Murathan Gunal, Chairman of MNGA and CEO of MAPA Group, added, “Today, MNGA is an international company with a global presence including multinational corporate clients in the U.S., Europe and Asia. In the year that we celebrate 25 years of operational excellence, listing on the NYSE feels like a natural next step in our company’s history. We’re excited about delivering on the anticipated value creation opportunity ahead.”

Makram Azar, CEO of Golden Falcon, commented, “We screened over 500 companies and conducted in-depth due diligence on many companies and our process resulted in identifying a company that offers the market a differentiated, high-quality business. We believe MNGA is an exceptional opportunity among DeSPAC business combinations, with a strong growth profile, profitability, cash flow generation, and priced at what we believe is the lowest EBITDA multiple of any business combination closed to date in 2022, which is why we believe it is such a
compelling investment opportunity.”

Scott Freidheim, Chairman of Golden Falcon, added, “At our initial public offering in December 2020, we communicated to investors that we intended to bring to them an established company in the Europe, Middle East and Israel region with a compelling track record, cash flow-generation, a clear transatlantic expansion nexus, a strong growth profile, and benefitting from secular market tailwinds. We’re delighted to bring this differentiated investment opportunity to our investors as we believe MNGA meets the attributes we laid out as key business combination criteria.”

For the three months ended 30 September 2022, the Company’s revenue grew by 47% year-on-year to $90 million, net income of $26 million and Adjusted EBITDA5 of $27 million (30% margin). Last twelve months6revenue grew by 39% year-on-year to $353 million, net income of $61 million and Adjusted EBITDA of $116 million (33% margin). Adjusted EBITDA margin for the last twelve months has improved by 400 basis points as compared with 2019, and revenue has grown at a 37% compound annual growth rate during this period.

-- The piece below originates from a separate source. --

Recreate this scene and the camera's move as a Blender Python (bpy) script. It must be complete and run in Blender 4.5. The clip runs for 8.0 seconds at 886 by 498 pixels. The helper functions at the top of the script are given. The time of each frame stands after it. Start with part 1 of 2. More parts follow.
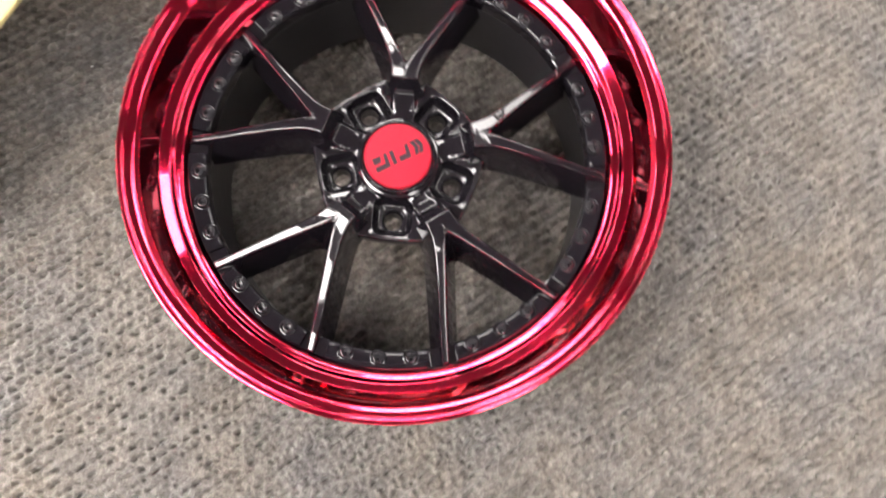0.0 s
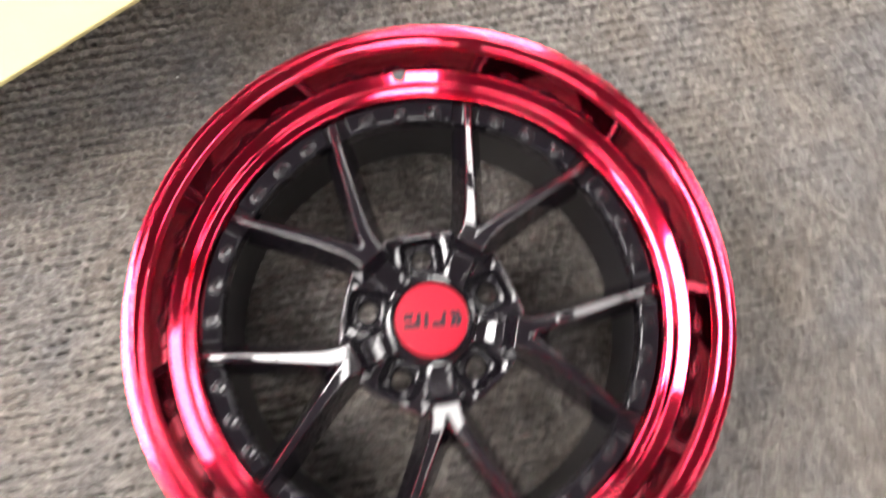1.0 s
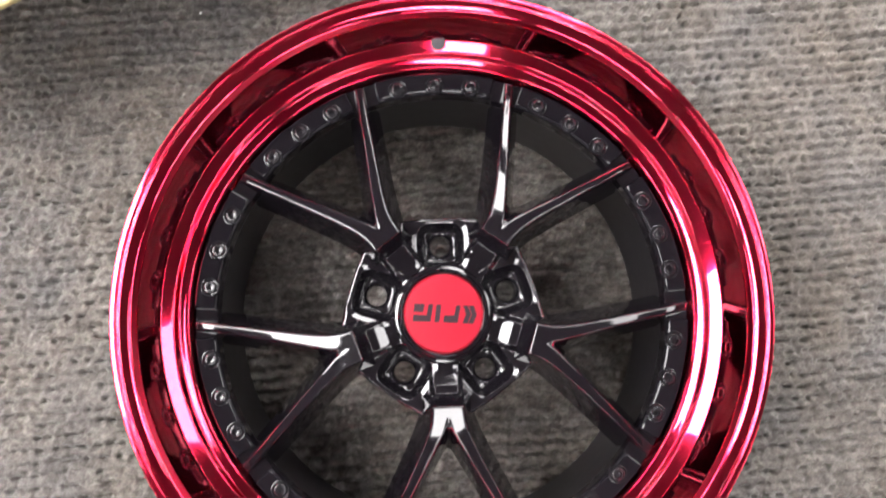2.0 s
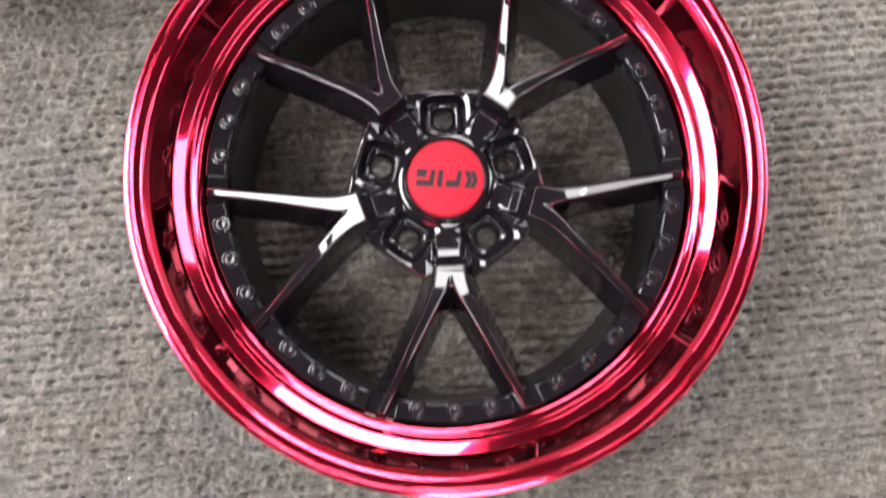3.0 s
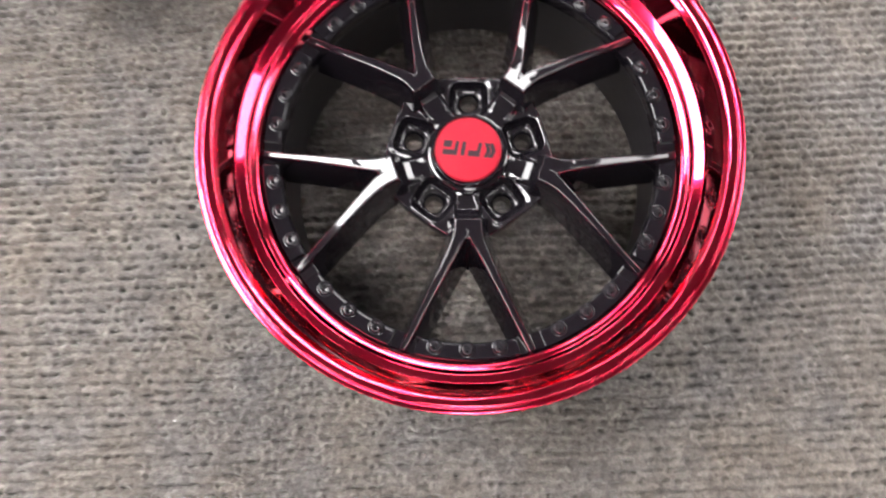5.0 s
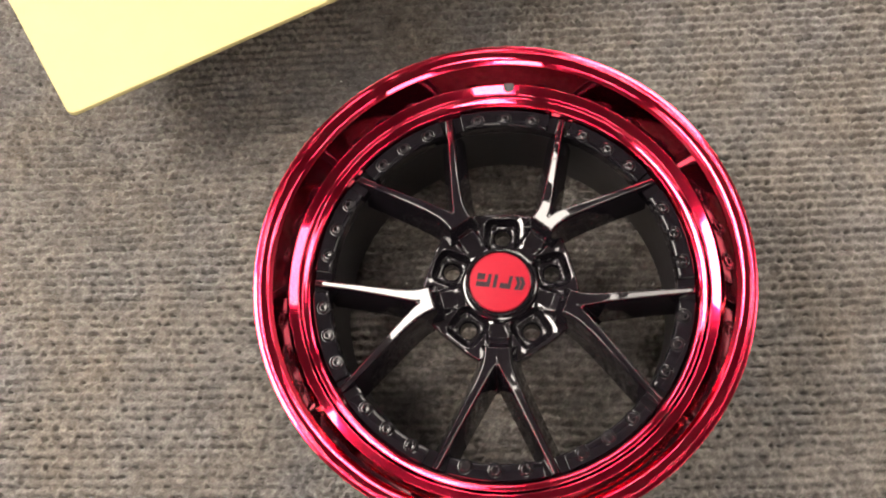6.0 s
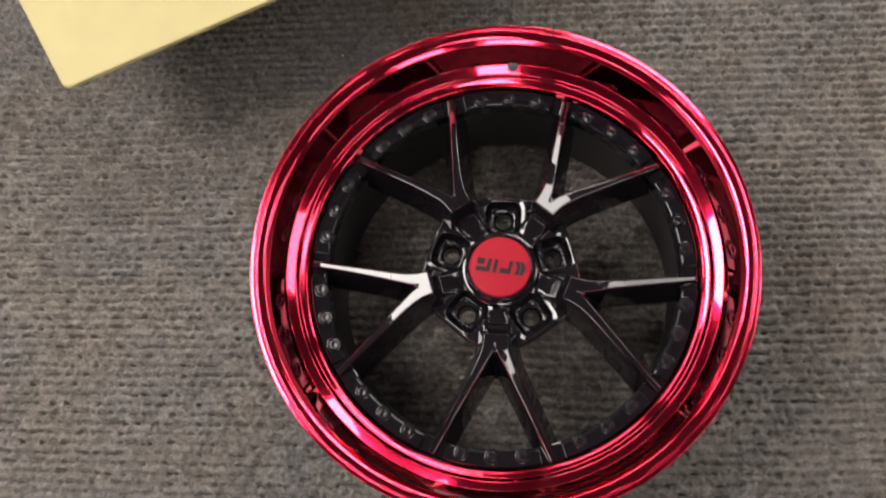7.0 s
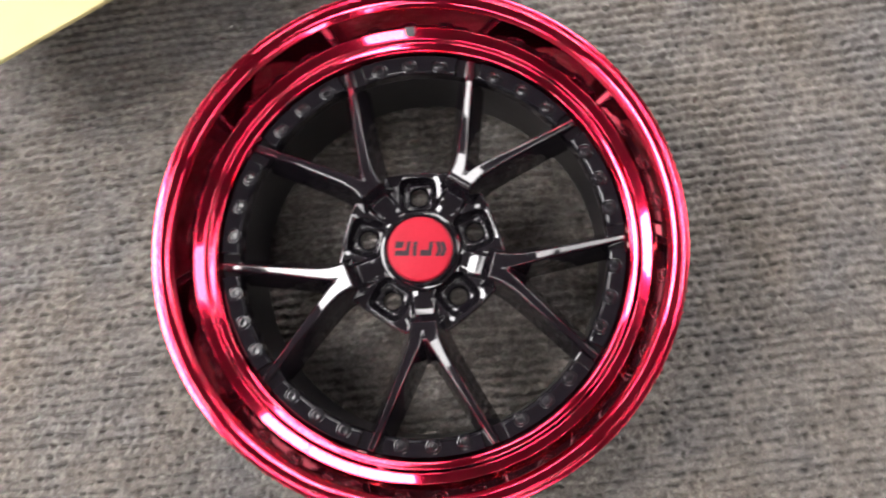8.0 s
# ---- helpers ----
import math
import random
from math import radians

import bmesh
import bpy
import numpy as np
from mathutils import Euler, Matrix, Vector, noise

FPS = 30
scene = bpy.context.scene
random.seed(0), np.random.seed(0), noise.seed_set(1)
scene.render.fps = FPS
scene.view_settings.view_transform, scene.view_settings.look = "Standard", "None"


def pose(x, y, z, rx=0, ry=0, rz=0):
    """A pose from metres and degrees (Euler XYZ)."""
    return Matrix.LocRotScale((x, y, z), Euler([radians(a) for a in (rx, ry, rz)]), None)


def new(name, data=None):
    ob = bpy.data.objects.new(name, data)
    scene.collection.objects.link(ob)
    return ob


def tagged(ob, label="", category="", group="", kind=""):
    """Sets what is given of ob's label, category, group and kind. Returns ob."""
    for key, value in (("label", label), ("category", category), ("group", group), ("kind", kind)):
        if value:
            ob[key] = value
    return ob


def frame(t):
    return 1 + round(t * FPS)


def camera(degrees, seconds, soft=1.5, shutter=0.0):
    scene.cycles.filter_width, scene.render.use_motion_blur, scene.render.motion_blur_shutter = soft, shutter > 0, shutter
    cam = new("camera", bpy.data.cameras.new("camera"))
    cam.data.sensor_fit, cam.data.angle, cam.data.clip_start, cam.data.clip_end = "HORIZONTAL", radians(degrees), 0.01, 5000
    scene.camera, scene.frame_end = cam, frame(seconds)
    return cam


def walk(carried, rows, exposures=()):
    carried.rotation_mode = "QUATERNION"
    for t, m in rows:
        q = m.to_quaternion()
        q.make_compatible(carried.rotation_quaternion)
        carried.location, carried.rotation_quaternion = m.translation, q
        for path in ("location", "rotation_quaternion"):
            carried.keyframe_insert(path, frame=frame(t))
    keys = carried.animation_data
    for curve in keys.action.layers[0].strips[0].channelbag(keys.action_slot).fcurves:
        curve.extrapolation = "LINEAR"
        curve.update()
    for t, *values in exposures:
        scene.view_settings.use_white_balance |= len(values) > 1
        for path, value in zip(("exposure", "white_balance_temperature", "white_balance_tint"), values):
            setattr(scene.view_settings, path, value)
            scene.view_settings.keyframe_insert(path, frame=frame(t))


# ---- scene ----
cam = camera(54.347, 8.0, soft=1.85, shutter=0.8)
# seconds, eye (m), turn (degrees); the wheel's axis stands at the origin, the carpet at z = 0
ROWS = [
    (0, 0.0375, -0.2269, 0.9547, 10.14, -1.14, 2.66),
    (0.5, 0.0166, -0.2154, 0.9614, 11.74, -2.84, 10.59),
    (1, 0.0158, -0.0596, 0.9096, 9.40, -1.57, 24.66),
    (1.2, 0.0083, -0.0171, 0.8821, 8.54, -1.39, 27.25),
    (2.3, -0.0083, -0.0350, 0.8566, 4.94, -1.53, 31.51),
    (2.5, 0.0089, -0.0502, 0.8608, 4.72, -1.15, 31.38),
    (3, 0.0514, -0.1009, 0.8694, 4.56, -0.51, 31.32),
    (3.5, 0.0731, -0.1486, 0.8847, 5.38, -0.38, 29.57),
    (4, 0.0838, -0.2029, 0.9186, 7.90, -0.29, 28.15),
    (4.2, 0.0869, -0.2118, 0.9207, 8.83, -0.25, 28.75),
    (5.3, 0.1437, -0.1875, 0.9908, 11.57, 4.98, 35.39),
    (5.5, 0.1460, -0.1762, 1.0134, 12.14, 8.67, 35.41),
    (6, 0.1540, -0.1583, 1.0365, 16.42, 5.93, 36.20),
    (6.5, 0.1523, -0.1451, 1.0309, 16.33, 6.35, 36.88),
    (7, 0.1420, -0.1385, 1.0296, 14.10, 5.86, 37.11),
    (7.5, 0.1392, -0.1110, 1.0188, 11.20, 5.27, 34.84),
    (8, 0.1245, -0.0613, 0.9943, 7.94, 3.84, 29.82),
]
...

The Company’s business model has four complementary segments: Scheduled & Block Space, Charter, ACMI7, and Warehouse & Handling. The Company’s cost base is mostly variable, with COGS (cost of goods sold) representing 95% of its overall cost base in 2021. Company contracts have limited exposure to fuel costs, which are either 100% pass-through to the end customer (for charter flights and ACMI) or updated every two weeks (for scheduled flights). Revenues are generated in USD, EUR and GBP, collectively accounting for 98% of the total. The Company has been net income-positive for the last 10 years. The Company has net debt8 of $25 million as of 30 September 2022.

The transaction is expected to have a pro-forma enterprise value of $676 million, assuming minimum gross transaction proceeds of $30 million, implying a 5.8x multiple on LTM Adjusted EBITDA as of 30 September 2022.

All references to available cash from the trust account and retained transaction proceeds are subject to any redemptions by the public stockholders of Golden Falcon. The Company benefits from significant positive cash flow generation and a capex-light business model, being able to organically fund its growth plans. Its current business plan is fully funded regardless of transaction proceeds. Net proceeds from the transaction will therefore be distributed to the Company’s existing shareholders, who are expected to continue to retain a significant stake in the Company.

The Golden Falcon management team screened over 500 potential targets since its IPO in December 2020. Prior to executing the Business Combination Agreement with MNGA, the Golden Falcon team conducted extensive due diligence throughout the course of the past ten months, supported by its advisor UBS Investment Bank. In order to closely align incentives with the Company and existing shareholders, the Golden Falcon team has agreed to subject over 90% of sponsor shares received as merger consideration to a vesting schedule.

The proposed business combination, which has been unanimously approved by both the Board of Directors of Golden Falcon and the Board of Directors of MNGA, is expected to close in the first half of 2023, subject to approval by Golden Falcon’s stockholders and other customary closing conditions.

Subject to agreement on terms that are satisfactory to the Company and Golden Falcon, in order to provide certain redemption alternatives in connection with Golden Falcon’s stockholder vote to approve the business combination, the Company and Golden Falcon intend to make available to Golden Falcon stockholders some or all of the following options: (i) continue to hold their shares of Golden Falcon Class A Common Stock (“Common Stock”), (ii) elect to redeem their shares of Common Stock in accordance with the Golden Falcon Certificate of Incorporation or (iii) convert their shares of Common Stock into a newly issued security to be comprised of a combination of shares of Common Stock and convertible notes. The Company and Golden Falcon intend for the newly issued security referred to in (iii) above to entitle such Golden Falcon stockholder to receive a portion of the value of its shares in the form of shares of Common Stock and a portion in the form of registered convertible notes, with both a cash coupon, a conversion premium, and other material terms that are expected to be mutually agreed by the Company and Golden Falcon.